*** Data shown

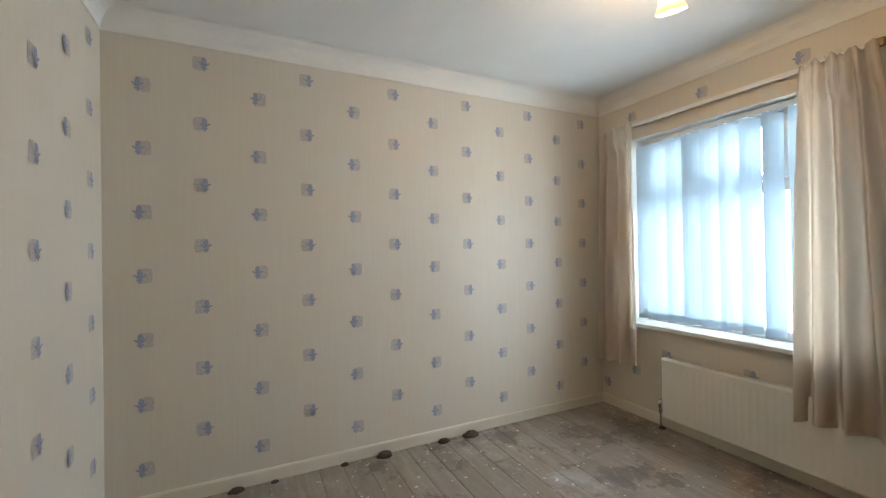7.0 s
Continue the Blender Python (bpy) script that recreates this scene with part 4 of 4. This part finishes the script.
part("window_frame", rect_ring(bmesh.new(), -0.598, 0.874, 1.798, 1.698, 0.05, 1.31, 1.37), UPVC, w3)
part("transom", abox(-0.548, 1.31, 1.38, 1.748, 1.37, 1.44, bev=0.004), UPVC, w3)
for mx in (-0.05, 0.92, 1.35):
    part("mullion", abox(mx - 0.025, 1.312, 0.924, mx + 0.025, 1.368, 1.648, bev=0.004), UPVC, w3)


def outbuilding(name, x0, y0, x1, y1, h, rise, label):
    b = thing(name, label, "house")
    part("wall", abox(x0, y0, -0.15, x1, y1, h), RENDER_WHITE, b)
    bm = bmesh.new()
    ym = (y0 + y1) / 2
    prism(bm, [(y0 - 0.3, h), (y1 + 0.3, h), (ym, h + rise)], x0 - 0.2, x1 + 0.2)
    for v in bm.verts:
        v.co = Vector((v.co.y, v.co.x, v.co.z))
    bmesh.ops.recalc_face_normals(bm, faces=bm.faces[:])
    part("roof", bm, ROOF_TILE, b)
    part("gutter", abox(x0 - 0.2, min(y0, y1) - 0.36, h - 0.10, x1 + 0.2, min(y0, y1) - 0.30, h), UPVC, b)
    part("fascia", abox(x0 - 0.2, max(y0, y1) + 0.30, h - 0.14, x1 + 0.2, max(y0, y1) + 0.33, h + 0.02), UPVC, b)
    nb = int((x1 - x0) / 1.6)
    for k in range(nb):
        wx = x0 + 0.6 + k * 1.6
        for yy in (y0 - 0.03, y1 + 0.0):
            w = part("window", abox(wx, yy, 0.9, wx + 0.9, yy + 0.03, 1.9), UPVC, b)
            part("pane", abox(wx + 0.06, yy - 0.004, 0.96, wx + 0.84, yy + 0.034, 1.84), PANE_GREY, w)
    return b


outbuilding("house", -7, 9, 9, 15, 2.4, 2.0, "pale rendered bungalow across the garden")
outbuilding("house", -4, -22, 12, -15, 2.5, 2.2, "pale rendered bungalow behind the garden")
fn = thing("fence", "pale painted board fence along the front garden", "fence")
fp = abox(-0.07, -0.012, 0.0, 0.07, 0.012, 1.25, bev=0.004)
board = part("board", fp, RENDER_WHITE, fn)
board.matrix_world = pose(-4.0, 4.2, -0.15)
for k in range(1, 50):
    o = board.copy()
    scene.collection.objects.link(o)
    o.matrix_world = pose(-4.0 + 0.16 * k, 4.2, -0.15)

# ---------------------------------------------------------------- rubble along the skirting
rr = random.Random(9)
for x, y, s in ((4.035, -1.608, 0.028), (4.04, -1.80, 0.016), (4.04, -2.183, 0.018), (4.03, -2.426, 0.036), (4.03, -2.835, 0.028), (4.025, -3.035, 0.042), (4.03, -1.13, 0.02), (3.03, -1.085, 0.03), (3.275, -1.085, 0.028), (3.545, -1.083, 0.022), (3.66, -1.08, 0.018), (2.7, -1.085, 0.026), (3.50, -4.275, 0.02)):
    bm = bmesh.new()
    bmesh.ops.create_icosphere(bm, subdivisions=2, radius=1.0)
    for v in bm.verts:
        k = 1 + 0.4 * noise.noise(v.co * 2.1 + Vector((x * 7, y * 5, 0)))
        v.co = Vector((v.co.x * s * k, v.co.y * s * 1.4 * k, max(-0.2, v.co.z) * s * 0.75 * k + s * 0.15))
    ob = tagged(link("rubble_lump", bm, DEBRIS), "dark lump of rubble on the bare boards", "rubble", "lumps along the skirting")
    ob.location = (x, y, 0.0)

# ---------------------------------------------------------------- floorboards
floor_hall = thing("floor_hall", "bare stained floorboards speckled with paint", "floor", "", "structure")
floor_bed = thing("floor_bedroom", "bare dusty floorboards with pale scuffs", "floor", "", "structure")


def plank(x0, y0, x1, y1, mat, parent, seed):
    g = random.Random(seed)
    dz = g.uniform(-0.0015, 0.0)
    bm = abox(x0, y0, -0.021, x1, y1, dz, bev=0.0)
    tops = [e for e in bm.edges if all(v.co.z > -0.01 for v in e.verts)]
    bmesh.ops.bevel(bm, geom=tops, offset=0.0022, segments=1, affect="EDGES")
    return part("floorboard", bm, mat, parent)


ph = random.Random(21)
bw = 0.1125
for i in range(18):
    x0 = 0.001 + i * bw
    x1 = min(x0 + bw - 0.0014, 1.999)
    if x0 > 1.99:
        break
    if x0 < EH - 0.02 < x1:
        plank(EH, NL + 0.001, x1, -0.021, HALL_BOARD, floor_hall, 7)
    lo = -5.0 if x0 < EH - 0.02 else NL
    x1 = min(x1, EH - 0.001) if x0 < EH - 0.02 else x1
    y = lo
    while y < -0.021:
        y2 = min(y + ph.uniform(1.2, 2.6), -0.021)
        if -0.021 - y2 < 0.4:
            y2 = -0.021
        plank(x0, y, x1, y2 - 0.002, HALL_BOARD, floor_hall, i * 31 + int(y * 10))
        y = y2
bw = 0.135
for i in range(26):
    y0 = SB + 0.001 + i * bw
    y1 = min(y0 + bw - 0.0012, NB - 0.001)
    if y0 > NB - 0.02:
        break
    x = EH if DOOR_S < y0 and y1 < DOOR_N else EB
    while x < XB - 0.001:
        x2 = min(x + ph.uniform(1.3, 2.8), XB - 0.001)
        if XB - x2 < 0.4:
            x2 = XB - 0.001
        plank(x, y0, x2 - 0.002, y1, BED_BOARD, floor_bed, i * 77 + int(x * 10))
        x = x2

******

• Stated task: Give back every line exactly as it stands, pictures excluded.

• In response:
7.0 s
Continue the Blender Python (bpy) script that recreates this scene with part 4 of 4. This part finishes the script.
part("window_frame", rect_ring(bmesh.new(), -0.598, 0.874, 1.798, 1.698, 0.05, 1.31, 1.37), UPVC, w3)
part("transom", abox(-0.548, 1.31, 1.38, 1.748, 1.37, 1.44, bev=0.004), UPVC, w3)
for mx in (-0.05, 0.92, 1.35):
    part("mullion", abox(mx - 0.025, 1.312, 0.924, mx + 0.025, 1.368, 1.648, bev=0.004), UPVC, w3)


def outbuilding(name, x0, y0, x1, y1, h, rise, label):
    b = thing(name, label, "house")
    part("wall", abox(x0, y0, -0.15, x1, y1, h), RENDER_WHITE, b)
    bm = bmesh.new()
    ym = (y0 + y1) / 2
    prism(bm, [(y0 - 0.3, h), (y1 + 0.3, h), (ym, h + rise)], x0 - 0.2, x1 + 0.2)
    for v in bm.verts:
        v.co = Vector((v.co.y, v.co.x, v.co.z))
    bmesh.ops.recalc_face_normals(bm, faces=bm.faces[:])
    part("roof", bm, ROOF_TILE, b)
    part("gutter", abox(x0 - 0.2, min(y0, y1) - 0.36, h - 0.10, x1 + 0.2, min(y0, y1) - 0.30, h), UPVC, b)
    part("fascia", abox(x0 - 0.2, max(y0, y1) + 0.30, h - 0.14, x1 + 0.2, max(y0, y1) + 0.33, h + 0.02), UPVC, b)
    nb = int((x1 - x0) / 1.6)
    for k in range(nb):
        wx = x0 + 0.6 + k * 1.6
        for yy in (y0 - 0.03, y1 + 0.0):
            w = part("window", abox(wx, yy, 0.9, wx + 0.9, yy + 0.03, 1.9), UPVC, b)
            part("pane", abox(wx + 0.06, yy - 0.004, 0.96, wx + 0.84, yy + 0.034, 1.84), PANE_GREY, w)
    return b


outbuilding("house", -7, 9, 9, 15, 2.4, 2.0, "pale rendered bungalow across the garden")
outbuilding("house", -4, -22, 12, -15, 2.5, 2.2, "pale rendered bungalow behind the garden")
fn = thing("fence", "pale painted board fence along the front garden", "fence")
fp = abox(-0.07, -0.012, 0.0, 0.07, 0.012, 1.25, bev=0.004)
board = part("board", fp, RENDER_WHITE, fn)
board.matrix_world = pose(-4.0, 4.2, -0.15)
for k in range(1, 50):
    o = board.copy()
    scene.collection.objects.link(o)
    o.matrix_world = pose(-4.0 + 0.16 * k, 4.2, -0.15)

# ---------------------------------------------------------------- rubble along the skirting
rr = random.Random(9)
for x, y, s in ((4.035, -1.608, 0.028), (4.04, -1.80, 0.016), (4.04, -2.183, 0.018), (4.03, -2.426, 0.036), (4.03, -2.835, 0.028), (4.025, -3.035, 0.042), (4.03, -1.13, 0.02), (3.03, -1.085, 0.03), (3.275, -1.085, 0.028), (3.545, -1.083, 0.022), (3.66, -1.08, 0.018), (2.7, -1.085, 0.026), (3.50, -4.275, 0.02)):
    bm = bmesh.new()
    bmesh.ops.create_icosphere(bm, subdivisions=2, radius=1.0)
    for v in bm.verts:
        k = 1 + 0.4 * noise.noise(v.co * 2.1 + Vector((x * 7, y * 5, 0)))
        v.co = Vector((v.co.x * s * k, v.co.y * s * 1.4 * k, max(-0.2, v.co.z) * s * 0.75 * k + s * 0.15))
    ob = tagged(link("rubble_lump", bm, DEBRIS), "dark lump of rubble on the bare boards", "rubble", "lumps along the skirting")
    ob.location = (x, y, 0.0)

# ---------------------------------------------------------------- floorboards
floor_hall = thing("floor_hall", "bare stained floorboards speckled with paint", "floor", "", "structure")
floor_bed = thing("floor_bedroom", "bare dusty floorboards with pale scuffs", "floor", "", "structure")


def plank(x0, y0, x1, y1, mat, parent, seed):
    g = random.Random(seed)
    dz = g.uniform(-0.0015, 0.0)
    bm = abox(x0, y0, -0.021, x1, y1, dz, bev=0.0)
    tops = [e for e in bm.edges if all(v.co.z > -0.01 for v in e.verts)]
    bmesh.ops.bevel(bm, geom=tops, offset=0.0022, segments=1, affect="EDGES")
    return part("floorboard", bm, mat, parent)


ph = random.Random(21)
bw = 0.1125
for i in range(18):
    x0 = 0.001 + i * bw
    x1 = min(x0 + bw - 0.0014, 1.999)
    if x0 > 1.99:
        break
    if x0 < EH - 0.02 < x1:
        plank(EH, NL + 0.001, x1, -0.021, HALL_BOARD, floor_hall, 7)
    lo = -5.0 if x0 < EH - 0.02 else NL
    x1 = min(x1, EH - 0.001) if x0 < EH - 0.02 else x1
    y = lo
    while y < -0.021:
        y2 = min(y + ph.uniform(1.2, 2.6), -0.021)
        if -0.021 - y2 < 0.4:
            y2 = -0.021
        plank(x0, y, x1, y2 - 0.002, HALL_BOARD, floor_hall, i * 31 + int(y * 10))
        y = y2
bw = 0.135
for i in range(26):
    y0 = SB + 0.001 + i * bw
    y1 = min(y0 + bw - 0.0012, NB - 0.001)
    if y0 > NB - 0.02:
        break
    x = EH if DOOR_S < y0 and y1 < DOOR_N else EB
    while x < XB - 0.001:
        x2 = min(x + ph.uniform(1.3, 2.8), XB - 0.001)
        if XB - x2 < 0.4:
            x2 = XB - 0.001
        plank(x, y0, x2 - 0.002, y1, BED_BOARD, floor_bed, i * 77 + int(x * 10))
        x = x2